Selain pelatihan teknis, Kabupaten Sumedang memberikan pelatihan manajerial. Bagaimana cara mengecek dan memasukkan data via Sapa Warga. Setelah dua pelatihan diberikan, ketua RW bisa langsung melakukan pendataan dan melaporkan secara manual maupun digital.
"Dinsos bikin tim khusus untuk memadankan (data) dengan Disdukcapil. Soal teknologi (Sapa Warga) ada Diskominfo. Task force yang menerima keluhan, sehinga teman-teman kecamatan dan desa ada kesulitan bisa dibantu langsung," kata Herman.
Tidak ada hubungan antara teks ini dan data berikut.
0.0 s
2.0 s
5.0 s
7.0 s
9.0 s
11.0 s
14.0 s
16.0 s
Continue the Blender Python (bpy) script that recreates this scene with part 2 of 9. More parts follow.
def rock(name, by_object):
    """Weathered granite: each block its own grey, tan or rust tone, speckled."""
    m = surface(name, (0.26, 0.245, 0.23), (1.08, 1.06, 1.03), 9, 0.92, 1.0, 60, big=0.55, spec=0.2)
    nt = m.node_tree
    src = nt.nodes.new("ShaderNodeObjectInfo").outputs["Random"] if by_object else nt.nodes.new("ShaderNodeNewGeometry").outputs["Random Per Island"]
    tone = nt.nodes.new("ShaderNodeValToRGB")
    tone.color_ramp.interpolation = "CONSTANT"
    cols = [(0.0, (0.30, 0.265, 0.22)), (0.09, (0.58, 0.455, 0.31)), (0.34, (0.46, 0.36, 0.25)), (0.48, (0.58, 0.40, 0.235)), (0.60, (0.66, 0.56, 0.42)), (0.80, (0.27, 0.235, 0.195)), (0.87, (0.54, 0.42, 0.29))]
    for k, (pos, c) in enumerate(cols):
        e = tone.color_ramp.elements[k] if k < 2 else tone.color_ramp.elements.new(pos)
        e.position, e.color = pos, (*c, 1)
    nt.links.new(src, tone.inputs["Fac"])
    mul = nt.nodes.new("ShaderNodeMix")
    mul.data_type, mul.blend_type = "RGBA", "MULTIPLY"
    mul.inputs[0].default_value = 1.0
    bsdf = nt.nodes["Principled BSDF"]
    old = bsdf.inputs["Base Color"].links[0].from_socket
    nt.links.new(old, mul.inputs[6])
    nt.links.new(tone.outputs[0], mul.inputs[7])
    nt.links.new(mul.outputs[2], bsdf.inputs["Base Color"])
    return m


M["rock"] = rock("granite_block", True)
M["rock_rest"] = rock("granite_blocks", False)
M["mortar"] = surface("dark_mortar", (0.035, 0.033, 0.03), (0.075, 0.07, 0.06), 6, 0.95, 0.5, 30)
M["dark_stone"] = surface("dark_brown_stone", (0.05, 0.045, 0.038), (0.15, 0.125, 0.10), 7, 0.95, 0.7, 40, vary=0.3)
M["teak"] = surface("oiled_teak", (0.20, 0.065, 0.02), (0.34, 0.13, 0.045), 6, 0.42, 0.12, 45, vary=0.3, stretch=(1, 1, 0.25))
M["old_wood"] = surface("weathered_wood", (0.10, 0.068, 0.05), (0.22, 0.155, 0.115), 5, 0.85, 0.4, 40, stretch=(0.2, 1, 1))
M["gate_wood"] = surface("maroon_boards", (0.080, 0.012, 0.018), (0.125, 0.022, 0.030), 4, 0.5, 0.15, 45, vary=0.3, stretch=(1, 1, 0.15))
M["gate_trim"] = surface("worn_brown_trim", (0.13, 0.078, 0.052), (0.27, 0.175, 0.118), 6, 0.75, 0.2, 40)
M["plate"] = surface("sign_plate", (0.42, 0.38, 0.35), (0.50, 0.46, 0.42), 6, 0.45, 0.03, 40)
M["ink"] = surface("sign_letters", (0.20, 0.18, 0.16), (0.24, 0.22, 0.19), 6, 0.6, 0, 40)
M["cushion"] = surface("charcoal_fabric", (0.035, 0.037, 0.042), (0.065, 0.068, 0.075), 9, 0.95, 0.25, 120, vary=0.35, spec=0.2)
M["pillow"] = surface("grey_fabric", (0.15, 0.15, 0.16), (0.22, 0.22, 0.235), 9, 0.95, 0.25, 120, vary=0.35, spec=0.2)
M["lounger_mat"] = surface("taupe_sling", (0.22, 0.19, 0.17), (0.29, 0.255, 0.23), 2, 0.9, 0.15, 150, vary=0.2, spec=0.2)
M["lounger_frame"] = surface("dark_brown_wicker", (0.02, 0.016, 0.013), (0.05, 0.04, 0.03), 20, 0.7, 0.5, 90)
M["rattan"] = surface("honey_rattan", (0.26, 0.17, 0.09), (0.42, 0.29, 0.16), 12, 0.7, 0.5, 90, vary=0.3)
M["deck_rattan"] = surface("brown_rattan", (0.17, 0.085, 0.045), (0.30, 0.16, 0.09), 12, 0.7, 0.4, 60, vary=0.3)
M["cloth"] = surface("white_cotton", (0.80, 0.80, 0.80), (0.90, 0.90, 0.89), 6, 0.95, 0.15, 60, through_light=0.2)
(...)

Dengan sejumlah pendekatan tersebut, Kabupaten Sumedang akhirnya memvalidasi 128 ribu non DTKS atau rawan miskin baru. Dari angka tersebut, Kabupaten Sumedang memilah-milah mana KK yang berhak menerima bansos dari pusat, kemensos, provinsi, dan kabupaten/kota.
Bansos gubernur senilai Rp500 ribu merupakan salah satu dari sembilan pintu bantuan kepada warga terdampak pandemi COVID-19. Sembilan pintu itu adalah Kartu Program Keluarga Harapan (PKH), Kartu Sembako, bantuan sosial (bansos) dari presiden untuk perantau di Jabodetabek, Dana Desa (bagi kabupaten), Kartu Pra Kerja, bantuan tunai dari Kemensos, bansos gubernur, serta bansos dari kabupaten/kota.
"128 ribu berbagai pintu bantuan. Dan itu hanya bisa dilakukan kalau kita bisa menyelesaikan data non DTKS. Kita bisa mapping. Data sudah terverifikasi by name by address baru kita pasing mana ke pusat, provinsi, kab, desa," katanya.
Herman menegaskan, dengan pendataan yang akurat, penyaluran bansos tidak akan menjadi polemik di masyarakat. Dampak sosial dan ekonomi akibat pandemi COVID-19 pun bisa tertangani.
"Polemik bisa diminimalisasi, masyarakat juga tenang. Oh, ini pintunya ini. Pintu ini dapat sekian. Jadi, kami juga bisa menyampaikan sampai angka by name by address. Walaupun sekarang dicairkan kabupaten, nanti ada provinsi, dan pusat. Mereka (masayrakat) dapat kepastian," ucapnya.